Roasted Acorn Squash & Apple Soup Recipe

Roasted Acorn Squash & Apple Soup Recipe

I'm sure you've noticed that winter squash is abundant these days at both grocery stores and farmers' market. As we begin to bid farewell to Fall, I'd say it's time to start compiling warming recipes and making soups and stews. 

The soup recipe below is inspired by the Minimalist Baker's simple pumpkin soup, but I've changed things up a bit by adding roasted acorn squash, apple, onion and garlic, rather than pumpkin puree. The changes gives the soup a nice depth of flavour and also subtle natural sweetness from the roasted veggies and apples. In the Minimalist Baker's recipe, she also includes a kale "topping" for the soup. I loved this idea and have come up with a variation in my recipe as well. It's optional, but definitely recommended as it adds a nice pop of colour, flavour, and texture to the dish. 
I love cooking with winter squash. Many people write squash off because it's thought to be too starchy, but surprisingly it has a whole lot of nutritional value. In the case of acorn squash, it's a great source of beta carotene (the precursor to vitamin A) and vitamin C.  It's also rich in fiber. So yes, this is a healthy soup, but it's easy to make and delicious. The combination of roasted vegetables, apples, coconut milk and spices, paired with the bitter and garlickly kale topper, gives this soup complex and rich flavour.

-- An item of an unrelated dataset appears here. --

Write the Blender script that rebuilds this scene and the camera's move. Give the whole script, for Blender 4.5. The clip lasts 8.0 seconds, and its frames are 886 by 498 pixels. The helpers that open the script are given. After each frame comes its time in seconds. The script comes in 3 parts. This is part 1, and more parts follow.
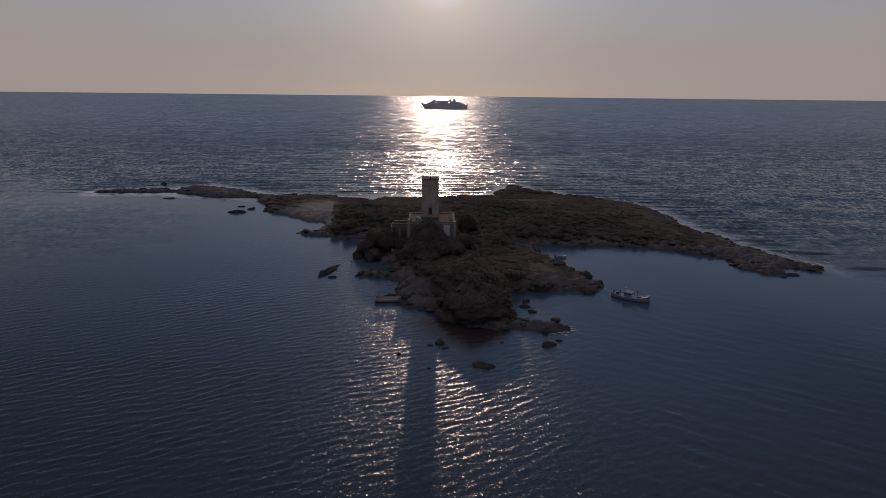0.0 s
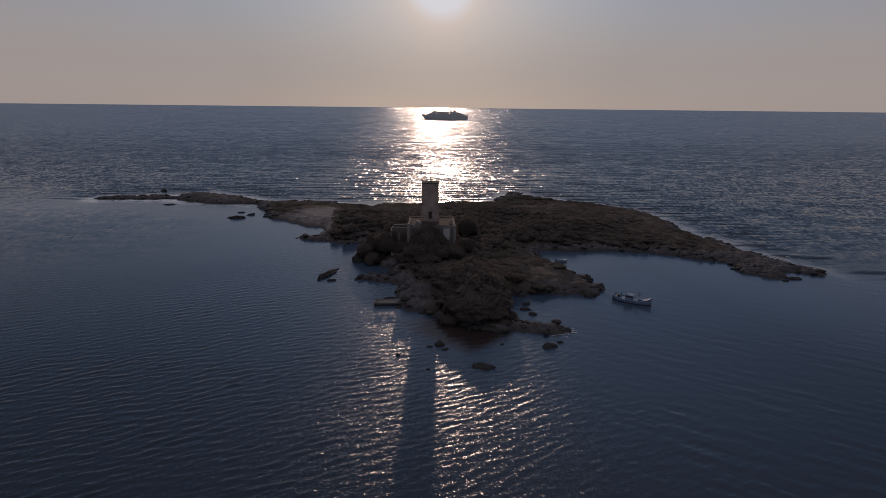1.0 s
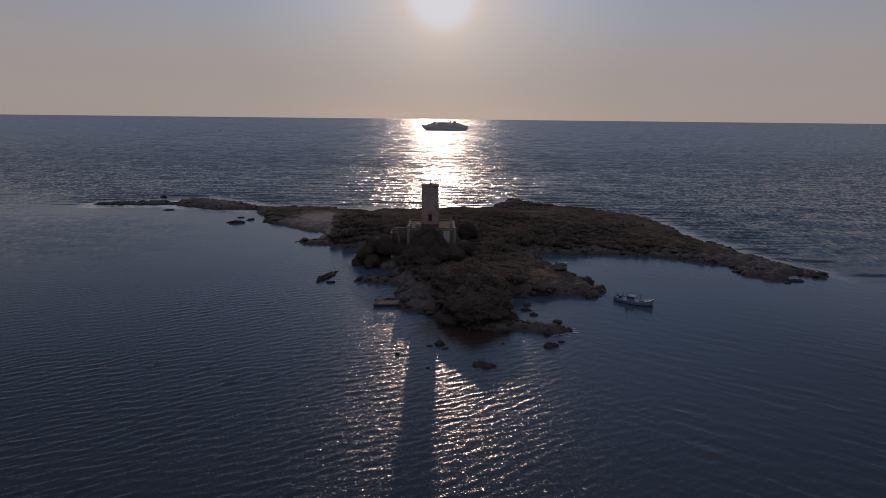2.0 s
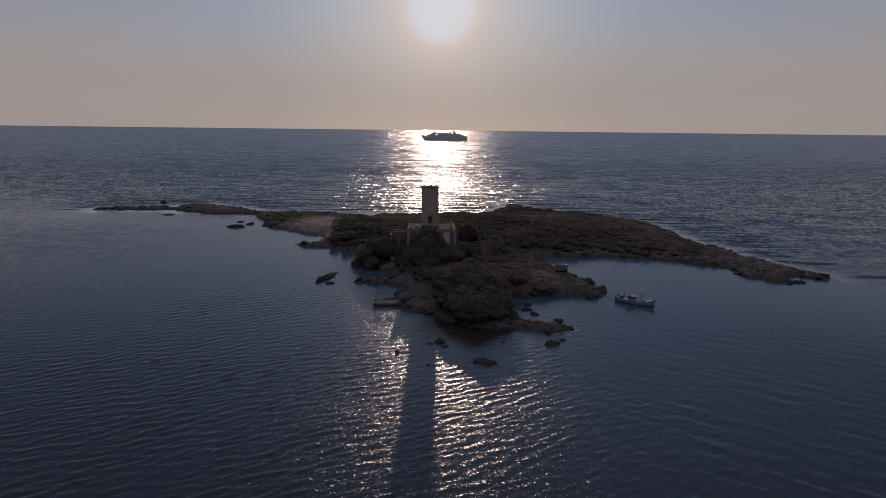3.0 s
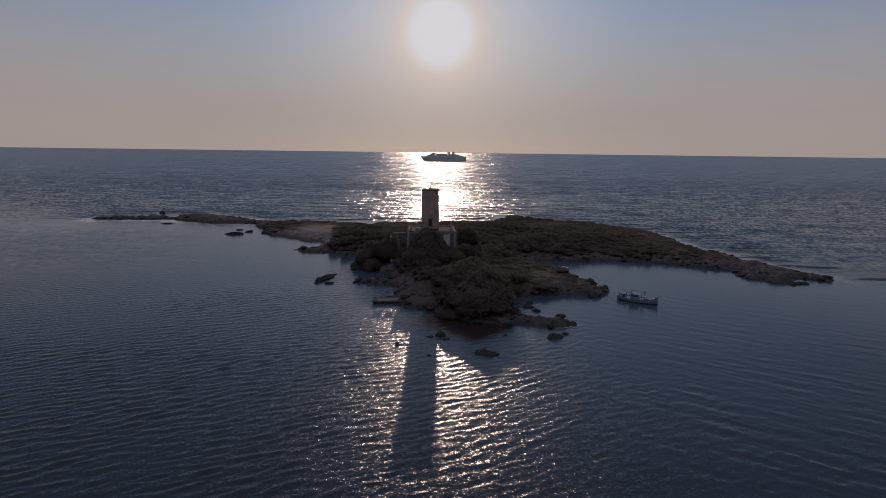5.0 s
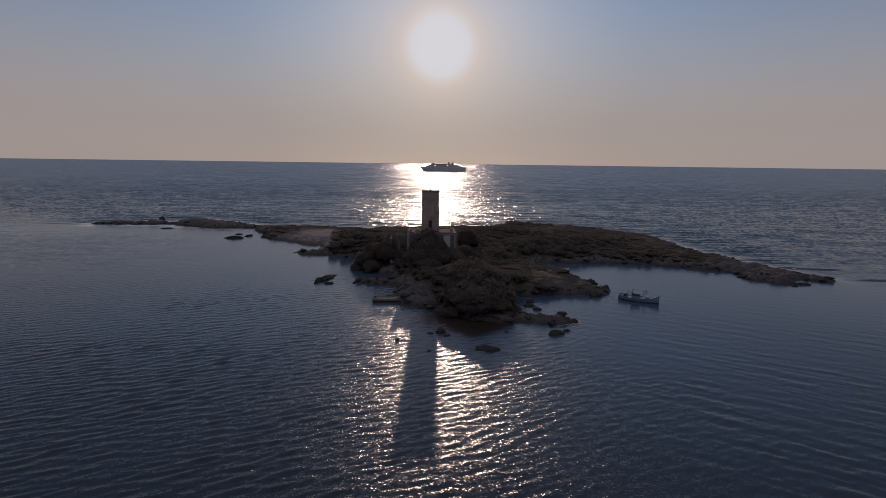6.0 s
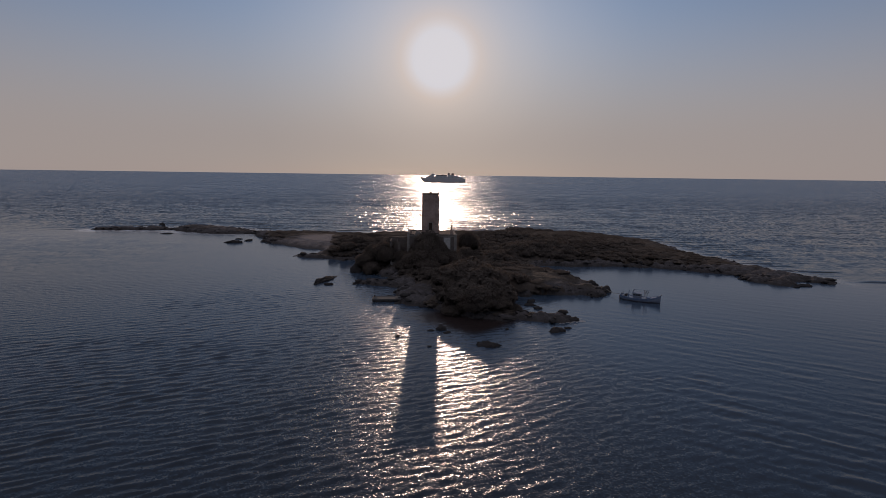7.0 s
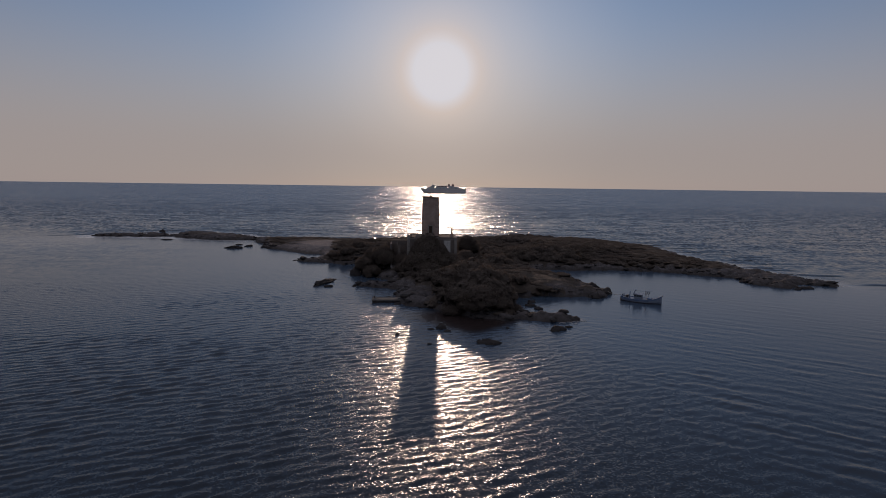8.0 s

Try it out and let me know what you think.

Makes 4 servings

Soup Ingredients:

  • Extra virgin olive oil
  • 2 acorn squashes
  • 2 small yellow onions, peeled and cut in large dice
  • 3 cloves garlic, peeled
  • 2 apples, peeled, cored and cut into bit sized pieces
  • 2 cups low sodium organic vegetable broth
  • 1 cup full fat coconut milk
  • 1/4 teaspoon each sea salt, black pepper, cinnamon, nutmeg

Kale & Hemp Topper Ingredients (optional):

  • 1 bunch of kale, stems removed, ripped or chopped into bite sized pieces
  • 3 cloves garlic, minced
  • 1 tablespoon extra virgin olive oil
  • A few pinches of salt

Preheat oven to 400 F and line 1 or 2 baking sheets with parchment paper. Using a sharp knife cut the acorn squashes in half. Use a spoon to scrape out all of the seeds and strings (reserve the seeds if you plan on roasting them later). 
Rub a bit of olive oil on to the flesh of the squash and place face down (skin side up) on the baking sheet. Place the onions, apples, and garlic on a baking sheet as well and drizzle them with a bit of olive oil. Bake for 40 minutes or until a fork easily pierces the skin of the acorn squash.
Remove the baking trays from the oven. Once the squash has cooled enough to handle, scrape out the flesh (it should be soft and easy to remove) and transfer it to a bowl. Discard the skin.  [*If you have a Vitamix or other high powered blender, scroll down for alternate instructions] Then add the squash, apples, onions, and garlic, along with all of the other soup ingredients to a sauce pan. Bring it to a simmer.
To puree the soup, you can either transfer it to a blender, food processor or use an immersion blender. If using a blender, place a towel over the top to avoid spilling. Once the soup has reached a nice, smooth consistency, pour the mixture back into pot. Continue cooking over medium-low heat for a few minutes to reheat and taste and adjust seasonings as needed. Serve immediately on its own or with Kale & Hemp topper.
Kale & Hemp Topper:
Warm the olive olive over medium heat in a small skillet. Add garlic and sauté for a few minutes until golden brown (be sure to watch the garlic closely as it will burn quickly). Add kale and toss, then add a few pinches of salt and cover to steam. Cook for another few minutes until kale is wilted and then add in the hemp hearts. Mix it up to ensure the kale is lightly coated with hemp and garlic, and set aside for topping soup.

*If you have a Vitamix or other high powered blender, you can skip a few of the aforementioned steps. After you're done roasting the squash, apples, onions and garlic, you can really simplify the process. Add the roasted squash puree, along with the roasted apples, onions and garlic, and all of the remaining soup ingredients to your Vitamix. Process the soup using a high setting - or the cooking setting - and you can blend and heat your soup at the same time.  This will only take about 6 minutes and save you the trouble of transferring the soup and will reduce the amount of dishes you have to clean.